My work in progress is large scale - the players pawn is for reference around 15 meters long. I’ve had all sorts of issues with scale and UE4, and the most recent is lighting. I am modeling my placeholder assets in meters in Maya and then doing a scale conversion on export to UU, so they’re *100.
One of the “tiles” of the procedural level generation is 500mx500mx200m.
Lighting this with point lights that are restricted to a max radius of 16384 (160m) is not super useful. Especially considering even with cranking up the intensity to the max (100000), it’s still pretty dark in that radius. And yes, I can turn off the inverse squared falloff, but then the lights get crazy.
So, first question: Why is there no simple way to tell the engine what scale I am working in? 16384 might be a useful number when your character is 200 units tall, but it’s nearly useless at large scale.

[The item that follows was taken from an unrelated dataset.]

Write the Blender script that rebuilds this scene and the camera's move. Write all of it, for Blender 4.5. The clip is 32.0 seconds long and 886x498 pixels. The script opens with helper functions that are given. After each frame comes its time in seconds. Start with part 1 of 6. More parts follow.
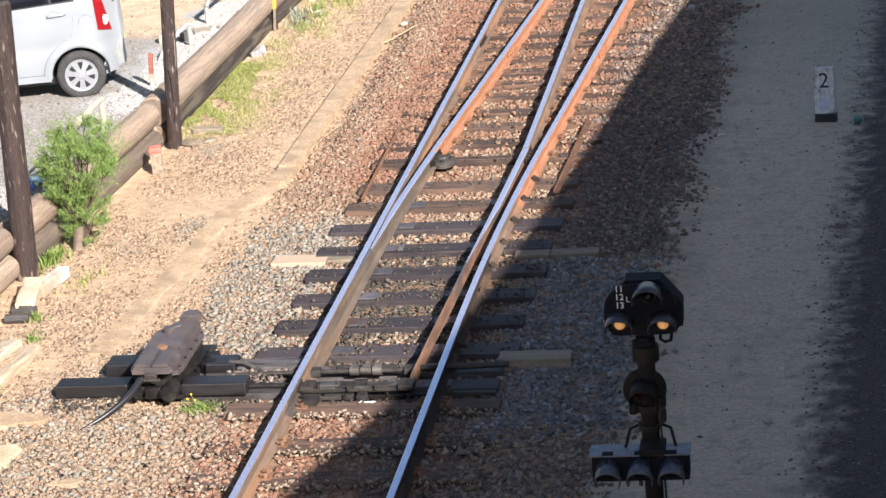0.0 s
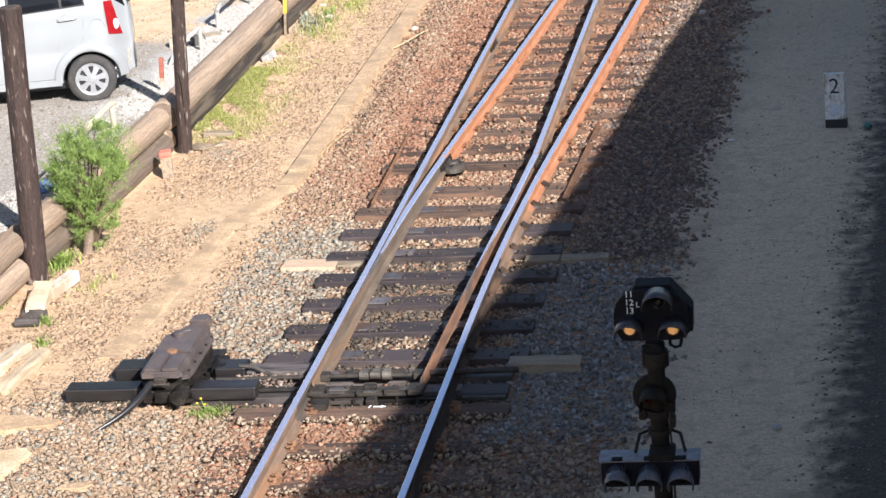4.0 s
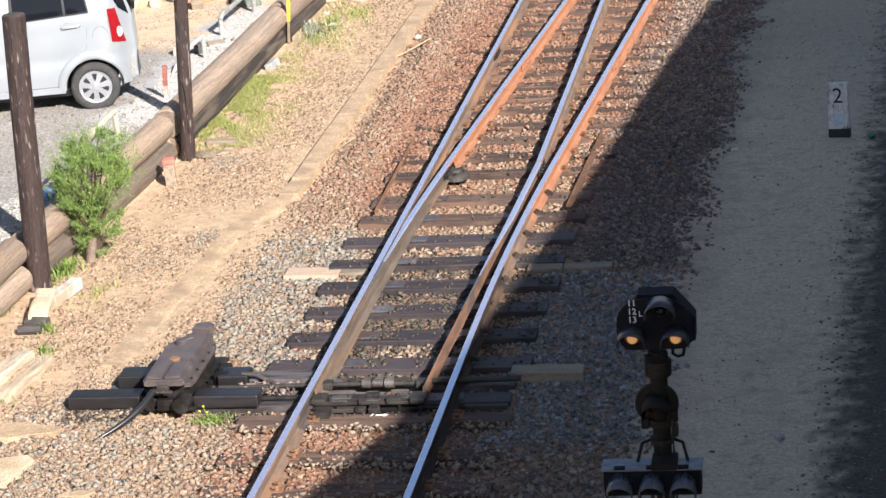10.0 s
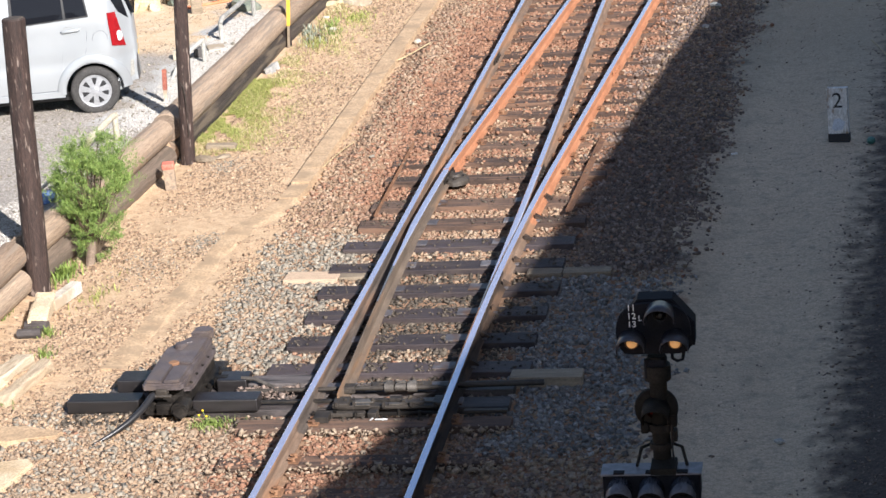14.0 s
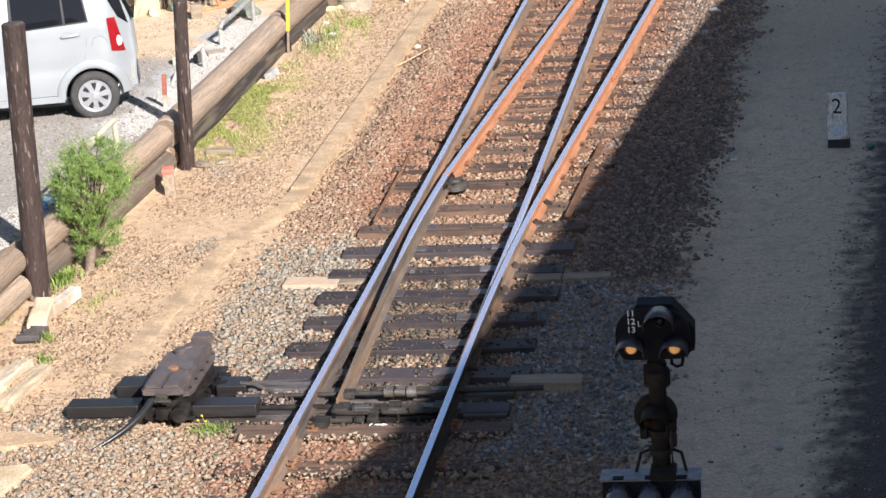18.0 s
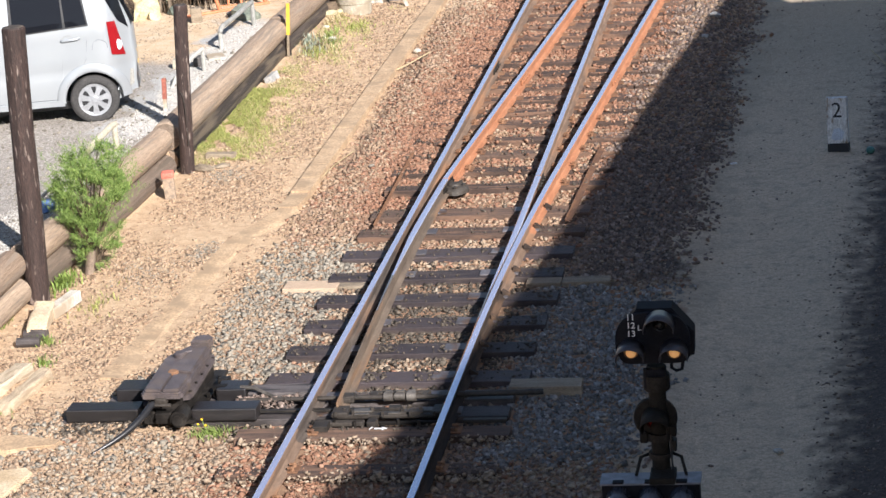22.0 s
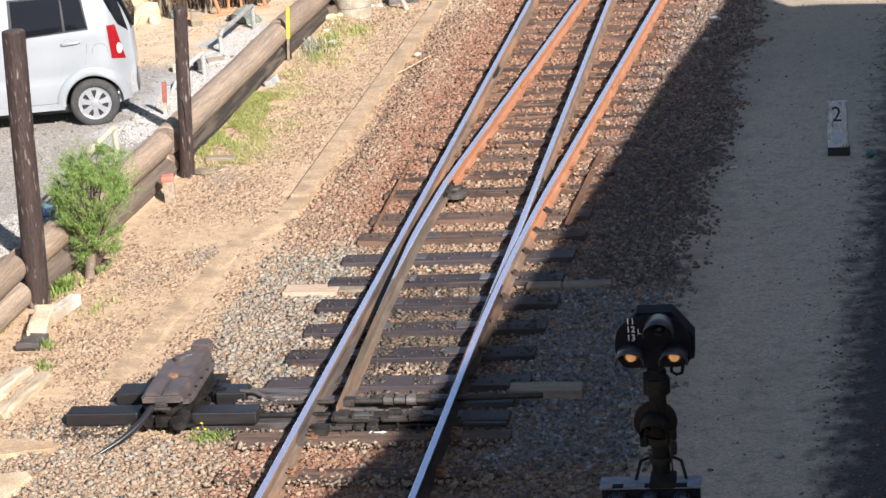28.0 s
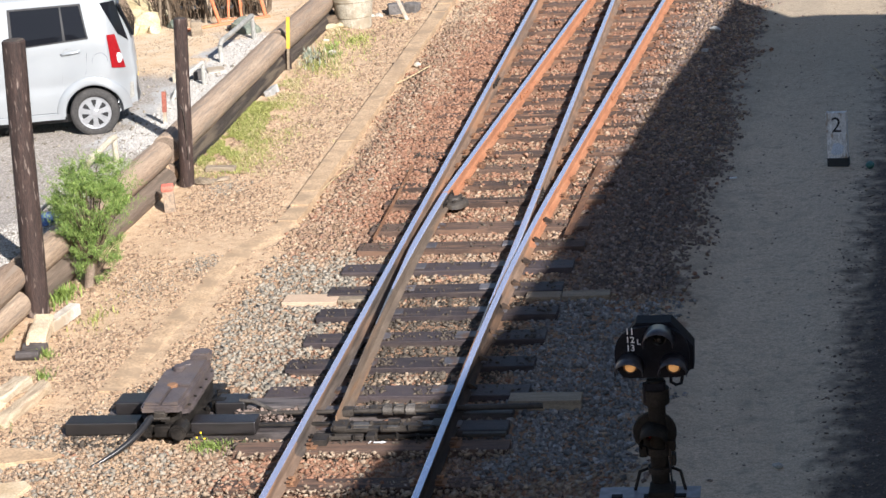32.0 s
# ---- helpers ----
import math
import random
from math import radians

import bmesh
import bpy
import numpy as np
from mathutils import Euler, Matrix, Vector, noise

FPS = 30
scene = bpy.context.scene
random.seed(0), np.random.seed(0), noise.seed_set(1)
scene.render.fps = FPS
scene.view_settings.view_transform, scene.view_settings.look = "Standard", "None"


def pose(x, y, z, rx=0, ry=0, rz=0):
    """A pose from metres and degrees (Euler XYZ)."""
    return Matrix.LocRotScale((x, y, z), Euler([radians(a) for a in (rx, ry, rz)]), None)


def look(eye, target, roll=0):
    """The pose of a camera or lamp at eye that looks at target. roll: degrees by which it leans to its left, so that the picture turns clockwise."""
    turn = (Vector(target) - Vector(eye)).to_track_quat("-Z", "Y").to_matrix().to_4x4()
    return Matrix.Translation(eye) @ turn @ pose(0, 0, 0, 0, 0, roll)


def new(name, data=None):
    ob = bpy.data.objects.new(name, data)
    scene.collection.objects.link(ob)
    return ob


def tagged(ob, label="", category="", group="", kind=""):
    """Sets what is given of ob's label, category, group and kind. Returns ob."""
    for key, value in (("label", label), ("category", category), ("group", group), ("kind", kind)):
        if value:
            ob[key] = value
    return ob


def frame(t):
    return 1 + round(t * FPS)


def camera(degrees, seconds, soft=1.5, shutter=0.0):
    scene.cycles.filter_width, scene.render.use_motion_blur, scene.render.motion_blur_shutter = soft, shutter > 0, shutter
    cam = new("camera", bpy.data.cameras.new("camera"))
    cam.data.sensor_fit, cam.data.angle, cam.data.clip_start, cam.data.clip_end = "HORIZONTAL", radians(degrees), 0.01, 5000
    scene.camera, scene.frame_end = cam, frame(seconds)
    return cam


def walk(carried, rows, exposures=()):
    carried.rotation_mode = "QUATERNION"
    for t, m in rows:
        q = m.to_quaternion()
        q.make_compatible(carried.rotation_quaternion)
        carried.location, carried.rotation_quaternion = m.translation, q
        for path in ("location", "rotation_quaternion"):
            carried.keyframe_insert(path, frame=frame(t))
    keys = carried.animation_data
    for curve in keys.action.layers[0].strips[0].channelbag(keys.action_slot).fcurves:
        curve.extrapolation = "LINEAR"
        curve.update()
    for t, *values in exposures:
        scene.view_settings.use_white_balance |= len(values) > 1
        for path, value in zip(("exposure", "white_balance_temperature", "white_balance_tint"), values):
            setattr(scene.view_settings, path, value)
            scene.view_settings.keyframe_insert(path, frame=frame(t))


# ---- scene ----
EXPO = 1.0
cam = camera(20.707, 32.0, soft=1.5)


def aim(turn, tilt, lean):
    """The camera on its bridge: turned to the left of the track, tilted down and leaning, in degrees."""
    return pose(3.611, 0.0, 6.922, 90 - tilt, 0, turn) @ pose(0, 0, 0, 0, 0, -lean)


walk(cam, [
    (0, aim(9.472, 17.858, 4.690)),
    (0.5, aim(9.478, 17.879, 4.705)),
    (1, aim(9.501, 17.896, 4.728)),
    (1.5, aim(9.500, 17.883, 4.716)),
    (2, aim(9.575, 17.985, 4.758)),
    (2.5, aim(9.586, 17.918, 4.716)),
    (3, aim(9.652, 18.063, 4.774)),
    (3.5, aim(9.698, 17.878, 4.682)),
    (5.5, aim(9.692, 17.611, 4.550)),
    (6, aim(9.693, 17.584, 4.573)),
    (6.5, aim(9.689, 17.536, 4.526)),
    (7, aim(9.693, 17.466, 4.491)),
    (7.5, aim(9.715, 17.460, 4.470)),
    (8, aim(9.730, 17.441, 4.455)),
    (8.5, aim(9.736, 17.458, 4.475)),
    (9, aim(9.762, 17.519, 4.475)),
    (9.5, aim(9.762, 17.520, 4.483)),
    (10, aim(9.762, 17.520, 4.483)),
    (10.5, aim(9.757, 17.488, 4.461)),
    (11, aim(9.744, 17.462, 4.430)),
    (11.5, aim(9.746, 17.460, 4.417)),
    (12, aim(9.738, 17.442, 4.416)),
    (12.5, aim(9.738, 17.441, 4.421)),
    (13, aim(9.735, 17.375, 4.390)),
    (13.5, aim(9.740, 17.399, 4.416)),
    (14, aim(9.743, 17.419, 4.416)),
    (14.5, aim(9.734, 17.392, 4.377)),
    (16.5, aim(9.727, 17.346, 4.389)),
    (17, aim(9.732, 17.400, 4.397)),
    (17.5, aim(9.725, 17.333, 4.369)),
    (18, aim(9.719, 17.294, 4.356)),
    (18.5, aim(9.721, 17.287, 4.357)),
    (19, aim(9.719, 17.280, 4.351)),
    (19.5, aim(9.730, 17.286, 4.360)),
    (20, aim(9.716, 17.224, 4.349)),
    (20.5, aim(9.709, 17.168, 4.316)),
    (21, aim(9.716, 17.226, 4.356)),
    (21.5, aim(9.720, 17.234, 4.368)),
    (22, aim(9.710, 17.202, 4.337)),
    (22.5, aim(9.705, 17.185, 4.292)),
    (23, aim(9.697, 17.125, 4.277)),
    (23.5, aim(9.697, 17.119, 4.269)),
    (24, aim(9.696, 17.104, 4.276)),
    (24.5, aim(9.692, 17.064, 4.274)),
    (25, aim(9.694, 17.083, 4.282)),
    (25.5, aim(9.693, 17.108, 4.255)),
    (27.5, aim(9.690, 17.039, 4.263)),
    (28, aim(9.702, 17.113, 4.308)),
    (28.5, aim(9.694, 17.040, 4.282)),
    (29, aim(9.691, 17.042, 4.284)),
    (29.5, aim(9.690, 17.039, 4.263)),
    (30, aim(9.688, 17.002, 4.260)),
    (30.5, aim(9.684, 16.972, 4.227)),
    (31, aim(9.689, 16.986, 4.253)),
    (31.5, aim(9.675, 16.889, 4.204)),
    (32, aim(9.673, 16.877, 4.206)),
], exposures=[(0, EXPO + 0.06), (9, EXPO), (32, EXPO - 0.10)])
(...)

Second: How should I approach lighting this space? Point and spot lights are basically useless at this scale as far as I can tell. That leaves me directional lights and maybe GI if I turn that on. What I want to it be like is pretty dark, but with areas that are lit up by spotlights and other placed dynamic lighting. At this scale, even getting headlights to work on the players vehicle is very difficult.
Note: I have tried a few ways earlier in development to get around these scale issues. My first was to simply say that 1UU = 1m. That doesn’t work, as then lots of things are too small and they’re very hard to edit in the editor. For instance, try to make a projectile that’s 0.1UU, and you’ll see what happens.
UPDATE:
Scaled my assets to 10cm=1UU in Maya and reimported. Lights seem usable at this scale. However, I run into yet another scale-related UE4 bug (which I’ve previously reported and had acknowledged on Answerhub) - Changing the scale of an object and then reimporting it causes the physics asset to refuse to be generated at the proper size - even with an entirely new object. It’s a fun one.
So, I either have to redo my placeholder assets (again), or find the bug in the FBX import pipeline. However, the FBX library doesn’t come with source in my engine, so now I have to find it. Yay.